[Begin Material to process]
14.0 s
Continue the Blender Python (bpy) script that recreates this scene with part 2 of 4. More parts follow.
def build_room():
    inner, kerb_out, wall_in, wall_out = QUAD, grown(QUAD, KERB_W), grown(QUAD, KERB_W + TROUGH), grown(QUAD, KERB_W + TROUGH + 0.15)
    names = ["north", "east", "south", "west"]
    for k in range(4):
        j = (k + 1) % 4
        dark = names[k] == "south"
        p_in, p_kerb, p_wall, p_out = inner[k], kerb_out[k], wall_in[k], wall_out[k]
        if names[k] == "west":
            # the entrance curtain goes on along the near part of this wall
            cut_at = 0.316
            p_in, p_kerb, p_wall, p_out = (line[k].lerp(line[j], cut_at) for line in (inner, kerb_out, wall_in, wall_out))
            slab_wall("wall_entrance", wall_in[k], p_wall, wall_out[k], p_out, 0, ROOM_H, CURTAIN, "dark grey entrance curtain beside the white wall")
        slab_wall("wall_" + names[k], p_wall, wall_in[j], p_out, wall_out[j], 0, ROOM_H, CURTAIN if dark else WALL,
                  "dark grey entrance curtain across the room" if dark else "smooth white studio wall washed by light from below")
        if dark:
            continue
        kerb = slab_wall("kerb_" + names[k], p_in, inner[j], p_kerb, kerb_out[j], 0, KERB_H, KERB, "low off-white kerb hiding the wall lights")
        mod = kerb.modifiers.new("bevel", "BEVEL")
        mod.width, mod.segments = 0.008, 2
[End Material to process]
[Begin Material to process]
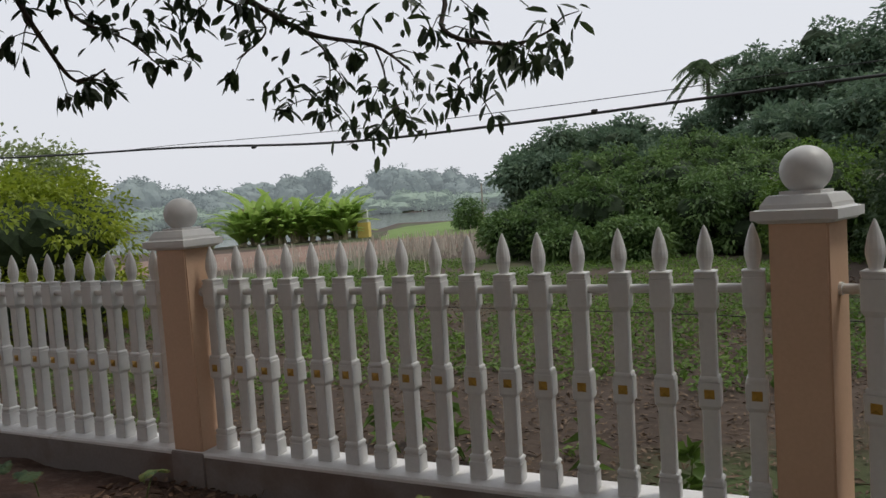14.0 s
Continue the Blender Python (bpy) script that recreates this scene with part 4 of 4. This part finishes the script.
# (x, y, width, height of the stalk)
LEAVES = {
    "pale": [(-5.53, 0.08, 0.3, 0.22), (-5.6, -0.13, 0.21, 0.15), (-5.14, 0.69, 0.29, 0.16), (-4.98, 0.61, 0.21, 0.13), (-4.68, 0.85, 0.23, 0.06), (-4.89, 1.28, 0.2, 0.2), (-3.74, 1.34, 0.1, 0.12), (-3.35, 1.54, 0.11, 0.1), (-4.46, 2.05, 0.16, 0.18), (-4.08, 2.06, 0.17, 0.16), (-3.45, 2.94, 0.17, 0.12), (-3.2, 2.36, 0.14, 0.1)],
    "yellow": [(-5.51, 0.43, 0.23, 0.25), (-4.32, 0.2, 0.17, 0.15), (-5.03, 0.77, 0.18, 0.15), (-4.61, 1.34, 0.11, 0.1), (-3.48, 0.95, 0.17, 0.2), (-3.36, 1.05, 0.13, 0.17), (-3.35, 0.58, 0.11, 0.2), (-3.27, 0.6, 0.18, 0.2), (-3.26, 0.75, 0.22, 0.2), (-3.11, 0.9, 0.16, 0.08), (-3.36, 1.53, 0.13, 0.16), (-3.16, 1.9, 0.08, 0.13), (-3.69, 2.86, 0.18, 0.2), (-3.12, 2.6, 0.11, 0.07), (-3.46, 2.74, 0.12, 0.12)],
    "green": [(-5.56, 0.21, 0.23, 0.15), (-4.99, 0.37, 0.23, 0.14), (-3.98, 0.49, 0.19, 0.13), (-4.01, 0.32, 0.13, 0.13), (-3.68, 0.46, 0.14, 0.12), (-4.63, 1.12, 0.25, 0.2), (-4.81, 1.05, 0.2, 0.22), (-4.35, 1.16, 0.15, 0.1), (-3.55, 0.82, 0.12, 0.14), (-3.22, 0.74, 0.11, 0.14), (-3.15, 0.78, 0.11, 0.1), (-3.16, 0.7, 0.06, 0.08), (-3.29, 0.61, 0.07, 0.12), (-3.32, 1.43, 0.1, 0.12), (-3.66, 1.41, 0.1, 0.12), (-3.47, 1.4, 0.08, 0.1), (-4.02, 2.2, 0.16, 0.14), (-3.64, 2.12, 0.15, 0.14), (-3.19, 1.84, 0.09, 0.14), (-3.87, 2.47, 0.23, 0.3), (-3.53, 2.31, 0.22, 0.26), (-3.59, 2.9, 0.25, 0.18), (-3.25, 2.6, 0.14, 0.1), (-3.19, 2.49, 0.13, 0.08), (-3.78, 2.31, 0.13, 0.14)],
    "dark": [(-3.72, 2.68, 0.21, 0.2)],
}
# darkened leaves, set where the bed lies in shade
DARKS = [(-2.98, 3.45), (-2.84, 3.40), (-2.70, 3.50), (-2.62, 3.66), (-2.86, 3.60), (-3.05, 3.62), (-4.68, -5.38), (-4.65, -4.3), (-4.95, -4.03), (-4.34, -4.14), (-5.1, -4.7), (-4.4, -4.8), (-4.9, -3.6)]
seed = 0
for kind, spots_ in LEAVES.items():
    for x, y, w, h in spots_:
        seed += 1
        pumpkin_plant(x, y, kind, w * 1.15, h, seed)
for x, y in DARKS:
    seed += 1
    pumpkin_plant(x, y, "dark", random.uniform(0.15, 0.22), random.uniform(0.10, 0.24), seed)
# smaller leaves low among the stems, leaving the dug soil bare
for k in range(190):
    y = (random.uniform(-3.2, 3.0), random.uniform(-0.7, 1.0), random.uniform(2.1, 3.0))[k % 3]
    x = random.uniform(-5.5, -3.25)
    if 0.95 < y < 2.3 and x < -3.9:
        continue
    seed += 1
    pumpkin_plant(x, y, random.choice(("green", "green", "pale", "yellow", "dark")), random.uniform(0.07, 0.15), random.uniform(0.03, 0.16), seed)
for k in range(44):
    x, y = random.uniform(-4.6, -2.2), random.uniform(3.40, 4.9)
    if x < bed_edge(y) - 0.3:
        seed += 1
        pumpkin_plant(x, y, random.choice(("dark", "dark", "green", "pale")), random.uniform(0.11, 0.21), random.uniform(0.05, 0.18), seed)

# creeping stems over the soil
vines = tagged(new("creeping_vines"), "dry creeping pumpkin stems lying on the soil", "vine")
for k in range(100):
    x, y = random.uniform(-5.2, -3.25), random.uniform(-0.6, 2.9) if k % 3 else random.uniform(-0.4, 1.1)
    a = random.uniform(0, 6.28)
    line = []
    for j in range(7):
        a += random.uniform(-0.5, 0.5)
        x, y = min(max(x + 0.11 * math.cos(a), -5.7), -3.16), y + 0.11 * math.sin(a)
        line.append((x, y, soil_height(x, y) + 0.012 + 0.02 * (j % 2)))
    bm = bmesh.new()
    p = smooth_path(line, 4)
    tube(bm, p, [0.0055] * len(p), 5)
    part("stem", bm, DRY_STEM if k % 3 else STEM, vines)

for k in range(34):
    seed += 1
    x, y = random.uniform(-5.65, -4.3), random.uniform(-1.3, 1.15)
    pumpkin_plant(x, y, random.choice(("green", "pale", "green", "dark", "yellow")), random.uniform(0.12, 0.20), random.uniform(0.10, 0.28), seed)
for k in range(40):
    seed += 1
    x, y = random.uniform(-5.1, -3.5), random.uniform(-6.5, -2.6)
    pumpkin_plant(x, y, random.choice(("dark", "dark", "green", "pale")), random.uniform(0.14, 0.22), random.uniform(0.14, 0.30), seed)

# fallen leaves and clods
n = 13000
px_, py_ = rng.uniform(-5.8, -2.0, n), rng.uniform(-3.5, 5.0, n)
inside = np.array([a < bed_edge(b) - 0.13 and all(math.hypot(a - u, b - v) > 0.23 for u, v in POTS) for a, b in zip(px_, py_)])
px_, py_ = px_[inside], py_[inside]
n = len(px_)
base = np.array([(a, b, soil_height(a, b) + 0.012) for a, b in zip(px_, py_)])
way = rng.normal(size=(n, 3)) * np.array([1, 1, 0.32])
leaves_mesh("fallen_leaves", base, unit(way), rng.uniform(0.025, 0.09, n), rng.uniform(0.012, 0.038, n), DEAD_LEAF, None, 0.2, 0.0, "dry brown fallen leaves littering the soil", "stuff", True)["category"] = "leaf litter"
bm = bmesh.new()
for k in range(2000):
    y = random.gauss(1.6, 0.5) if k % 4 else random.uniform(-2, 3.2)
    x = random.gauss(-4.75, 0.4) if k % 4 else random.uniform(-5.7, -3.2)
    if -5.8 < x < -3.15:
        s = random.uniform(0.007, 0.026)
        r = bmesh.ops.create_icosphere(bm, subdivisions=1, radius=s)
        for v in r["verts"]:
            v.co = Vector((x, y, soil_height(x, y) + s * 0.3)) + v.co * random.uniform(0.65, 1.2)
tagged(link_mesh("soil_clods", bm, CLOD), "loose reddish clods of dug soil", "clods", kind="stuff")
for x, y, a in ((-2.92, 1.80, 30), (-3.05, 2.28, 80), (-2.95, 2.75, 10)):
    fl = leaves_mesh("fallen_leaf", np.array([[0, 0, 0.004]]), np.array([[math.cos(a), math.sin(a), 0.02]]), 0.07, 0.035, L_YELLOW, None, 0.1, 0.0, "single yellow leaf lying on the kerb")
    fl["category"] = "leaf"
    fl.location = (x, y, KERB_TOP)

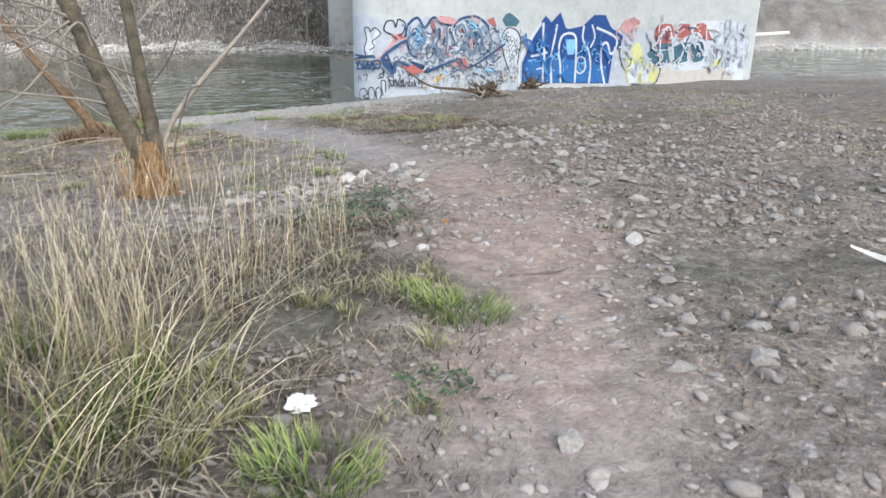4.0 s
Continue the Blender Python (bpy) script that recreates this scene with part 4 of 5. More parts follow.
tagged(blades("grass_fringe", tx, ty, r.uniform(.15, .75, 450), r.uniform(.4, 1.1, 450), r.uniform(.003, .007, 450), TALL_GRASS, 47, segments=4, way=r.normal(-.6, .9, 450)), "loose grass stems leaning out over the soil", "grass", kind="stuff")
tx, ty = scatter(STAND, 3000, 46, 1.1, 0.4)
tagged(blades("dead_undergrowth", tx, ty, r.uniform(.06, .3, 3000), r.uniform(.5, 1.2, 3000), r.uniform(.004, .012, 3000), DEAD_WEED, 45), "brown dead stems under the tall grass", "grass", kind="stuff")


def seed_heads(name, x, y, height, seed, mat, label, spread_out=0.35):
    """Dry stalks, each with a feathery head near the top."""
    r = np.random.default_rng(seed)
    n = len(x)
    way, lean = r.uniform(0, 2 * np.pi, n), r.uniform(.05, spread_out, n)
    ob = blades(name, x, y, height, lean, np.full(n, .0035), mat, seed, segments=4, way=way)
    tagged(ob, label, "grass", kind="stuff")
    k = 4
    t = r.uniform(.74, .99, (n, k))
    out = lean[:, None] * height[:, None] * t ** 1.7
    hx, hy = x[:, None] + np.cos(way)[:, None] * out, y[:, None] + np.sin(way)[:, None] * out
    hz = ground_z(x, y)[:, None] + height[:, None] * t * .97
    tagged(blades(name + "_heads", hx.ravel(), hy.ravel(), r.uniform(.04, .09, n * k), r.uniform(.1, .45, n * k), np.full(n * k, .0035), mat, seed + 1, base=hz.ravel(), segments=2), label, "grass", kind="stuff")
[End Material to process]
[Begin Material to process]
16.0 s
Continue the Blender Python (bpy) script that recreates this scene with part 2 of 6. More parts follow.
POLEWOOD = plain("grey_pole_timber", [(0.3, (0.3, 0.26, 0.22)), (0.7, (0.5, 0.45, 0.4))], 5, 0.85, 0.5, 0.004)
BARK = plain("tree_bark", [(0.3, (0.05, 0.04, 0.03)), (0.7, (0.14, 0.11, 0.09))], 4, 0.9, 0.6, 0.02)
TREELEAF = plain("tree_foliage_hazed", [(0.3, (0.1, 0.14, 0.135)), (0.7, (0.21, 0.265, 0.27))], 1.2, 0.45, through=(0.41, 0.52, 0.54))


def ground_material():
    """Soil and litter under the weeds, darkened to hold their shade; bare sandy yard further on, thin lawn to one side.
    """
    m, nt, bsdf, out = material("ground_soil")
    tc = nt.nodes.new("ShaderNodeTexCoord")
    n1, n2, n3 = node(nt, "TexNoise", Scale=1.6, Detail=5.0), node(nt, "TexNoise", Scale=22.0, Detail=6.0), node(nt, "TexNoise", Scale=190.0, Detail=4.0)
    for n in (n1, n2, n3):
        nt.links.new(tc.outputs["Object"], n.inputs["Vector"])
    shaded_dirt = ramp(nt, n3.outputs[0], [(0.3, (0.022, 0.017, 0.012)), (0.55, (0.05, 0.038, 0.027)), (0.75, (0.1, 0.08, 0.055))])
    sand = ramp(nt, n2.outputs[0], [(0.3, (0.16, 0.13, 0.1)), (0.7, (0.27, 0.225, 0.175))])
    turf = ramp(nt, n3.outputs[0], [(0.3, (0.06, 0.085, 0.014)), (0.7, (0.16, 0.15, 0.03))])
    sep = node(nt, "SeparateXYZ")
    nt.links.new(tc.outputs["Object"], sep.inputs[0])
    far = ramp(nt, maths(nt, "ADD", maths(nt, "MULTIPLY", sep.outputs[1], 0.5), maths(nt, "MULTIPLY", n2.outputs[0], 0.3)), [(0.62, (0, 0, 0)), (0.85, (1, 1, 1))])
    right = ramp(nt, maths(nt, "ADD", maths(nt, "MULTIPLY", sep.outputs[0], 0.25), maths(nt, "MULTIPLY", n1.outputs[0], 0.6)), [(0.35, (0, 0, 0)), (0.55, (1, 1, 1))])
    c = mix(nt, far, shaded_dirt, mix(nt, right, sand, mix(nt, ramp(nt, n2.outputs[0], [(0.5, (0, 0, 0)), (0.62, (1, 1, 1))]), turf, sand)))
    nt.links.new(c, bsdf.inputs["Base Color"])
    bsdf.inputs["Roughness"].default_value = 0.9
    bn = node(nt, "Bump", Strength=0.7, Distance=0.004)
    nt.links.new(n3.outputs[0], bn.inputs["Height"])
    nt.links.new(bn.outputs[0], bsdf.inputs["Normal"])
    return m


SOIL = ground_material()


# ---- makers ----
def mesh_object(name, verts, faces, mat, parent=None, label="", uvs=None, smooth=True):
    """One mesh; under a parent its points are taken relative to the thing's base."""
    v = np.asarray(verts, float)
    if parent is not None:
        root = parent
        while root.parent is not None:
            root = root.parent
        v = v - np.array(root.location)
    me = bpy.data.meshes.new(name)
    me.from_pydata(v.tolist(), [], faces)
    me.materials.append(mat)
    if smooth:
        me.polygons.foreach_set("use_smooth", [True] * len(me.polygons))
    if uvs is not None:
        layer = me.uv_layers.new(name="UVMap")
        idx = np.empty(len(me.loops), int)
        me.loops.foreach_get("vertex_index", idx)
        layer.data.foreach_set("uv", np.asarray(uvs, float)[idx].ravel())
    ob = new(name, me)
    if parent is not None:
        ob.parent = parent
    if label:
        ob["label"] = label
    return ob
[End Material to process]
## Prompt
Reproduce exactly, and only, the lines from the one that contains "5. More parts follow." down to the one that contains "dead stems under", both ends included.

## Full output
Continue the Blender Python (bpy) script that recreates this scene with part 4 of 5. More parts follow.
tagged(blades("grass_fringe", tx, ty, r.uniform(.15, .75, 450), r.uniform(.4, 1.1, 450), r.uniform(.003, .007, 450), TALL_GRASS, 47, segments=4, way=r.normal(-.6, .9, 450)), "loose grass stems leaning out over the soil", "grass", kind="stuff")
tx, ty = scatter(STAND, 3000, 46, 1.1, 0.4)
tagged(blades("dead_undergrowth", tx, ty, r.uniform(.06, .3, 3000), r.uniform(.5, 1.2, 3000), r.uniform(.004, .012, 3000), DEAD_WEED, 45), "brown dead stems under the tall grass", "grass", kind="stuff")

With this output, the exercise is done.